Mais, par-delà, se trouve la volonté d’en finir avec l’institution matrimoniale elle-même, puisque les tenants du projet ne cachent pas que leur souhait est à terme de vider le mariage de son contenu en supprimant les obligations, tenues pour résiduelles, de fidélité, de co-résidence, voire de soutien mutuel.
Quelles motivations derrière ce projet fou ? On peut invoquer la haine de l’héritage judéo-chrétien, qui est aussi la haine de la nature et donc la haine de soi, fondement de toutes les idéologies. La volonté de certains homosexuels de se déculpabiliser en demandant à la loi civile d’abolir une loi morale millénaire et quasi-universelle qui proscrit leur état, est sans doute une autre motivation. Mais pour vouloir être déculpabilisé, il faut se sentir coupable. Cette loi millénaire aurait donc encore tant d’importance qu'on veuille que la loi civile vienne l’abroger ?
En considérant le caractère idéologique de la revendication dite « gay », on comprend pourquoi la suggestion de tels hommes politiques, voire de tels évêques, qui proposent comme « moyen terme » d’améliorer le pacs, est à côté du sujet. D’abord qu’elle est inutile, le pacs conférant déjà beaucoup d’avantages. Ensuite, parce que ceux qui, à l’époque, l’avaient combattu, ont mauvaise mine à proposer aujourd’hui de l’améliorer. S’ils acceptent aujourd’hui le Pacs, dira-t-on, ils accepteront demain le mariage : ils sont seulement en retard d’une bataille ! Enfin parce que cette coûteuse concession ne serait nullement à même de satisfaire une revendication qui porte d’abord sur les symboles.

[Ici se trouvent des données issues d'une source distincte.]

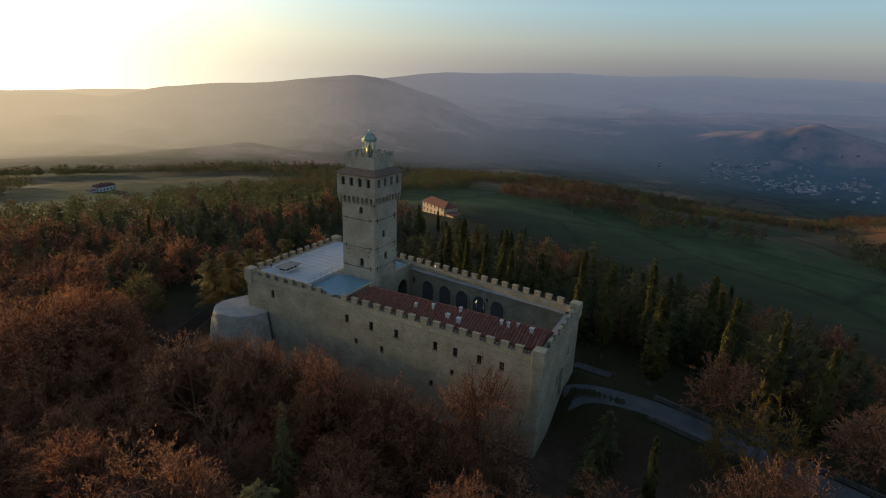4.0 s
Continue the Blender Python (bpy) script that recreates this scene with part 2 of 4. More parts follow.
M_PINE = foliage("olive_needles", (0.225, 0.172, 0.058), (0.145, 0.125, 0.045), (0.215, 0.165, 0.055))
M_WOODS = foliage("far_brown_woods", (0.165, 0.082, 0.048), (0.12, 0.066, 0.040), (0.155, 0.09, 0.05))
M_GOLD = foliage("golden_leaves", (0.26, 0.15, 0.03), (0.18, 0.10, 0.025), (0.22, 0.14, 0.03))


def metal_sheet():
    n = Nodes("pale_roof_sheet", 0.55, 0.0)
    w = n.add("ShaderNodeTexWave", Vector=n.where, Scale=0.42, Distortion=0.6, Detail=2.0)
    c = n.ramp(w.outputs["Fac"], [(0.2, (0.46, 0.455, 0.45)), (0.8, (0.50, 0.495, 0.49))])
    c = n.mix(0.6, c, n.ramp(n.noise(0.35, 5), [(0.3, (0.8, 0.8, 0.82)), (0.7, (1.05, 1.04, 1.02))]), "MULTIPLY")
    return n.colour(c).bump(w.outputs["Fac"], 0.15, 0.05).mat


M_SHEET = metal_sheet()
M_BLUE = mottled("turquoise_membrane", (0.15, 0.27, 0.31), (0.20, 0.32, 0.35), 0.8, 0.5, 0, 0.1, 6.0)


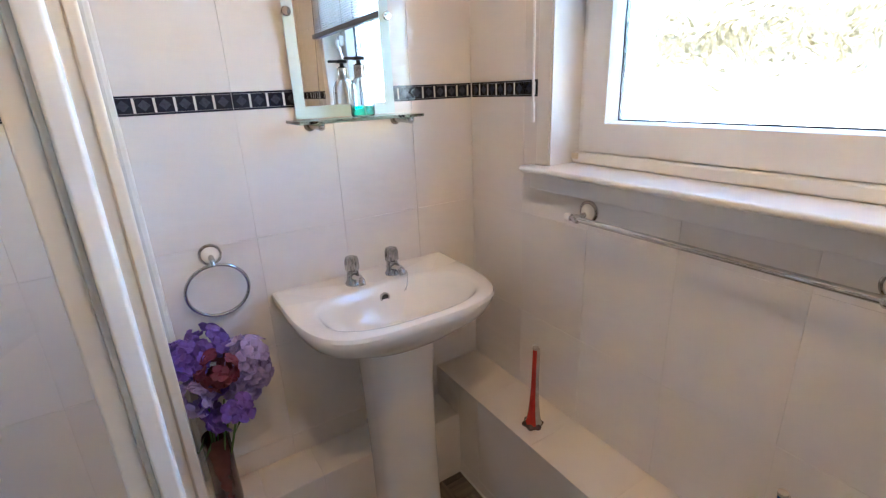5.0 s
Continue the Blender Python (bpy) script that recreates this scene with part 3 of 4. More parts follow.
part("overflow_ring", lathe([(0.016, -0.003), (0.016, 0.003), (0.0115, 0.0035), (0.0105, 0.001)], (0.149, 0.0, 0.812), "x", 20), CHROME, basin, "chrome ring round the overflow hole")
# A black disc stands in for the shade inside the overflow.
part("overflow_hole", lathe([(0.0106, -0.002), (0.0106, 0.0022)], (0.149, 0.0, 0.812), "x", 16), BLACK, basin)
part("waste", lathe([(0.022, 0), (0.022, 0.003), (0.012, 0.004), (0.010, 0.002)], (0.262, 0, 0.732)), CHROME, basin)
for y, cat in ((-0.07, "cold"), (0.062, "hot")):
    tap = thing("tap", "short chrome pillar tap with a fluted head", "tap", "basin taps", at=(0.088, BY + y, 0.854))
    tap.scale = (1.15, 1.15, 1.15)
    part("body", lathe([(0.021, 0), (0.022, 0.004), (0.017, 0.012), (0.0155, 0.035), (0.014, 0.04)], sides=20), DULL_CHROME, tap)
    head = bmesh.new()
    loft(head, [[((r + 0.0014 * math.cos(8 * a)) * math.cos(a), (r + 0.0014 * math.cos(8 * a)) * math.sin(a), z) for a in (2 * math.pi * j / 48 for j in range(48))] for r, z in ((0.015, 0.040), (0.0185, 0.044), (0.018, 0.066), (0.015, 0.075), (0.008, 0.078))])
    part("head", head, DULL_CHROME, tap)
    part("spout", tube(curve_points([(0.008, 0, 0.022), (0.035, 0, 0.030), (0.056, 0, 0.026), (0.062, 0, 0.016)]), [0.011] * 8 + [0.010] * 8 + [0.0095] * 9, 14), CHROME, tap)
chain = thing("plug_chain", "looped ball chain with a basin plug link over the rim", "plug chain", at=(0.10, BY + 0.07, 0.855))
loops = curve_points([(0.0, 0.018, 0.004), (0.03, 0.020, 0.012), (0.05, 0.008, -0.02), (0.047, 0.002, -0.038)], 8)
links = bmesh.new()
for p in loops:
    ball(p, 0.0021, links, u=6, v=4)
part("chain", links, CHROME, chain)
part("link", tube([(0.048 + 0.001 * math.sin(a), 0.002 + 0.005 * math.cos(a), -0.046 + 0.010 * math.sin(a)) for a in (2 * math.pi * i / 12 for i in range(13))], 0.0019, 6), CHROME, chain)

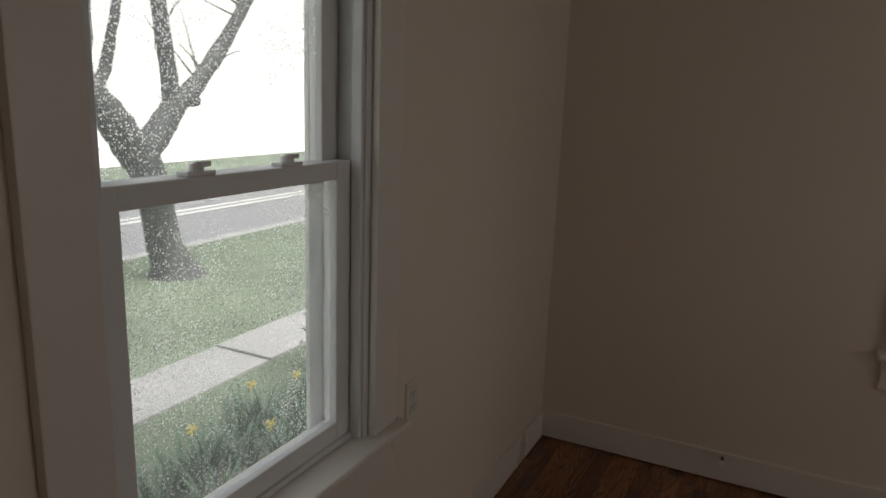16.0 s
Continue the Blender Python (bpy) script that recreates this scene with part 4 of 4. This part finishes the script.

Plus satisfaisante pour les idéologues serait l’idée, caressée par certains, d’une « alliance » homosexuelle qui se conclurait en mairie, ce que la pression des maires et de l’opinion avait évité s’agissant du Pacs.
Mais au point où en sont arrivés ces idéologues, il n’est pas sûr que même cela leur suffise. Ils attendaient depuis si longtemps un gouvernement qui soit entièrement acquis à leurs thèses ; compte tenu de l’ampleur de la protestation qui s’élève contre le projet, ils savent que c’est pour eux le moment ou jamais d’atteindre leur objectif ultime. François Hollande qui, dans une parfaite inconscience de l’immensité des problèmes anthropologiques sous-jacents , assez typique de la légèreté socialiste, le leur a promis, donnerait l’impression de « se dégonfler » s’il faisait aujourd’hui la moindre concession.
Le gouvernement est ainsi le dos au mur. Face à l’ampleur du mouvement que se prépare, seul un refus du projet par l’Assemblée nationale, par le Sénat ou, si le président le provoque, par référendum, pourrait lui offrir une issue où , sans donner l’impression de se renier, il éviterait une grave cassure de la société française.